OT: Cameras, cameras, cameras.. (was Re: Lightbulb police? ...)
cisin at xenosoft.com
Sun Jun 13 13:18:44 CDT 2010
On Sat, 12 Jun 2010, Tony Duell wrote:
> The other trick, if you can do it is to fit the lens back-to-front. Most
> camera lenses are designed to work with a larger object than image
> distance. Byu turning it round you reverse this, which is a help for the
> short object distances in close-ups.
I NEVER reverse the lens when photographing anything unless I am going for
a magnification (image larger than object). When the object is larger
than the image, you are in the realm of "normal" lens design. Enlarger
lenses, in particular, are designed for ~1" (25.4mm :-) "film", with ~10"

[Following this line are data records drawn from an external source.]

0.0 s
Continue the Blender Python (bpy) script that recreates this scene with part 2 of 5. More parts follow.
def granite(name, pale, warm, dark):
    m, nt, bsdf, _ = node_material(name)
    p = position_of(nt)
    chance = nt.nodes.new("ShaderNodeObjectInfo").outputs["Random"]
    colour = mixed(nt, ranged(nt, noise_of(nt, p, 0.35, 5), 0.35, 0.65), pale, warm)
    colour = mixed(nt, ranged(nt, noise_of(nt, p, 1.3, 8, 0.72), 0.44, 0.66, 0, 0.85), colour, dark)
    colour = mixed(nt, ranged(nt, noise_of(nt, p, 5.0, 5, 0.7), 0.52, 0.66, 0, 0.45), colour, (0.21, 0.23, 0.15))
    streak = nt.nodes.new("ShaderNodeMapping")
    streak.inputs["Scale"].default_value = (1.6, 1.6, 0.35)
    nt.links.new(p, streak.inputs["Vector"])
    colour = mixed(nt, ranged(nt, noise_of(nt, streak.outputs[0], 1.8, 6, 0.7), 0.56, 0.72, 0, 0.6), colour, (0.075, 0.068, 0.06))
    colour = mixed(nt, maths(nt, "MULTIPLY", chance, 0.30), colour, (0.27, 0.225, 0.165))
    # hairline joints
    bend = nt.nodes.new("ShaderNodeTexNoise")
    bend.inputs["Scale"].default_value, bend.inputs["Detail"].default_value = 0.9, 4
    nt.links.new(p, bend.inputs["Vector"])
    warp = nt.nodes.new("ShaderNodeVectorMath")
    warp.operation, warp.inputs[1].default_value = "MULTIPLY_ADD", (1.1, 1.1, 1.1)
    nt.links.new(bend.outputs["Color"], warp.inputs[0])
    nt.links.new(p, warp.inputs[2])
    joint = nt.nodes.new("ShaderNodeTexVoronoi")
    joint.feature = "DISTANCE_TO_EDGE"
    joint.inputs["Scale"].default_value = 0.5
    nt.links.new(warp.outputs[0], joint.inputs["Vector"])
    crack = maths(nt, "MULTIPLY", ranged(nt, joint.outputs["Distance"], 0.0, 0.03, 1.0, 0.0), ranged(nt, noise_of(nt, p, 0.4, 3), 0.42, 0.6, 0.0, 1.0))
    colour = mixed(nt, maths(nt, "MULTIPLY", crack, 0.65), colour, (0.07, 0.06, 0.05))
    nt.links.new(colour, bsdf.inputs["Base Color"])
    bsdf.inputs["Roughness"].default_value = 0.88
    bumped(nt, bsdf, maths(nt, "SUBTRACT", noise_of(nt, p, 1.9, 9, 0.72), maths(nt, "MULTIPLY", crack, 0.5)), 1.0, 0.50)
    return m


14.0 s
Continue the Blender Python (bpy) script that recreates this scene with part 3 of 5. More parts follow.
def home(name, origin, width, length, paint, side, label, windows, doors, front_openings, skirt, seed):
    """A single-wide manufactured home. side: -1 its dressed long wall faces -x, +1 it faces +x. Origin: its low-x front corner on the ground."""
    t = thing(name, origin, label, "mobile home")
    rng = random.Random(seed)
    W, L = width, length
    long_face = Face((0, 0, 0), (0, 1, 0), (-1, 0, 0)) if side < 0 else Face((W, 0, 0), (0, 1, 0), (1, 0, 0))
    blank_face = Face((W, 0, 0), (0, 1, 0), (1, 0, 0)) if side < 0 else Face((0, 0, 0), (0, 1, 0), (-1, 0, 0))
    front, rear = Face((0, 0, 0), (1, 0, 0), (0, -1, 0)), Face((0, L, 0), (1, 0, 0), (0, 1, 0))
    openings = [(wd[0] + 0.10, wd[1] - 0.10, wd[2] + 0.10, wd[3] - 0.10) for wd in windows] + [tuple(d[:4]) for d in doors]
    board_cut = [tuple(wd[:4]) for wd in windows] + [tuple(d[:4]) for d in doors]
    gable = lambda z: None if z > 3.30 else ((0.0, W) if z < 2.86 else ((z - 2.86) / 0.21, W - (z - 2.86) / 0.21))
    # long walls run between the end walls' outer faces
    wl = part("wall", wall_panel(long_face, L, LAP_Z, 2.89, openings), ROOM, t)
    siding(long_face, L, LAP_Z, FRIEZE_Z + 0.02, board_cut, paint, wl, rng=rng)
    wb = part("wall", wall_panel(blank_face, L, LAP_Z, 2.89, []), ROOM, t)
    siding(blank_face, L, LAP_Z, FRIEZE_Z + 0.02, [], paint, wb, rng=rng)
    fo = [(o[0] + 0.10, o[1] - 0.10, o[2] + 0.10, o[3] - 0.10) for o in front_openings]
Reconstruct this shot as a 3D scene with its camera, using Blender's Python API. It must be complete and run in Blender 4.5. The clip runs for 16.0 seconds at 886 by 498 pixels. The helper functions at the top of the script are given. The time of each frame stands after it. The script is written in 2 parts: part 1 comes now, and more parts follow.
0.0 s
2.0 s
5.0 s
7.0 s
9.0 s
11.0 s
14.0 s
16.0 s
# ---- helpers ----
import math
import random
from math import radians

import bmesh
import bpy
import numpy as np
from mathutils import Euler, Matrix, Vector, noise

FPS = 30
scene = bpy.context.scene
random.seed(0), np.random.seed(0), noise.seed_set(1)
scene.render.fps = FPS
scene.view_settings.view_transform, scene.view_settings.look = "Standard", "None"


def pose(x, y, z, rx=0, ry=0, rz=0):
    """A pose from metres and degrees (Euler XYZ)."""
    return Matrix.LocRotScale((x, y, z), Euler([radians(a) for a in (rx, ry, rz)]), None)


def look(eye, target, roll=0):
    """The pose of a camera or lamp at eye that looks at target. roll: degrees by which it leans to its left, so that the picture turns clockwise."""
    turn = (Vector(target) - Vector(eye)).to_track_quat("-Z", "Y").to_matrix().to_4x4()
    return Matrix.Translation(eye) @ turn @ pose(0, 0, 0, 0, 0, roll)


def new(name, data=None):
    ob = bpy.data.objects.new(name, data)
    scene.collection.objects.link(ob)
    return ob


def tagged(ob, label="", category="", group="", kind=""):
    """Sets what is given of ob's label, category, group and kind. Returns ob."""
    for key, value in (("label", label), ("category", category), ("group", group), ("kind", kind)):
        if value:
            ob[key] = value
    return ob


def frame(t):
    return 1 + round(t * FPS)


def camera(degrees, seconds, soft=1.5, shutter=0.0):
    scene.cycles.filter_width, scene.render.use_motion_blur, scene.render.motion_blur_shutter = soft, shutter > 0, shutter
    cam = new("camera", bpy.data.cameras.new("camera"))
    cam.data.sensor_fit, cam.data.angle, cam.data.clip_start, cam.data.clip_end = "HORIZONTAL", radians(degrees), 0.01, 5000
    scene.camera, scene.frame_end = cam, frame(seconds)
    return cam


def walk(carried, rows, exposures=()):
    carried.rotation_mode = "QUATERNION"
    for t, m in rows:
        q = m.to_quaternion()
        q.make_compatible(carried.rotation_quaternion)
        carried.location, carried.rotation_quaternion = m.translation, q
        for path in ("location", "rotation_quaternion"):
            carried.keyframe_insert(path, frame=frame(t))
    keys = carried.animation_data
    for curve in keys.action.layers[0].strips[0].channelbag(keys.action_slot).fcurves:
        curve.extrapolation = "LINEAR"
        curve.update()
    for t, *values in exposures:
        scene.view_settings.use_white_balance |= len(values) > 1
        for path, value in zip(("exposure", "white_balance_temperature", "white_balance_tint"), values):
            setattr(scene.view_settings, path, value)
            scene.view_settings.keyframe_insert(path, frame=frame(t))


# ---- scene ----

"object" (print paper). Direction of photon flow is irrelevant - most
enlarger lenses are designed for about the magnification level that you
would want for photographing a sircuit board, or a sheet of paper.
Also, enlarger lenses are generally designed for FLAT FIELD, which can be
a major plus.
When photographing the innards of a chip, an individual cold solder joint,
postage stamps, coins, or the like, THEN lens reversal becomes worth
> The problem is that you genrally loose all automatic coupling to the
> lens, which means it's not a lot of use with modern
> electronically-controlled cmaeras. The Praktica PLC/VLC series had a
> special pair of afapater rings to maintain full aperture metering even
> when the lens was fitted backwards, but I've not seen this for anything
> remotely modern.
My micro-four-thirds is the first camera that I have ever seriously owned
where the camera attempted to communicate anything to the lens, (I haven't
unwrapped the Exakta that I was given months ago, andI haven't used the
other SLRs in ~40 years), and shooting in "no lens" mode lets me use my
lenses (manual focus, manual aperture). If the only prioblem is an "auto"
aperture, there are a few adapters available that let you connect a dual
cable release (similar to that supplied with Visoflex) in order to
"simultaneously" stop down the lens and trigger the camera, or just
duct-tape the stop-down linkage and do it manually. The lenses for the
4x5 and 8x10 cameras are all manual.
But, I may soon try to disassemble the camera firmware.
I am not sure whether Panasonic's code to refuse to operate with generic
batteries! is really a "safety issue" as they claim, or just greed.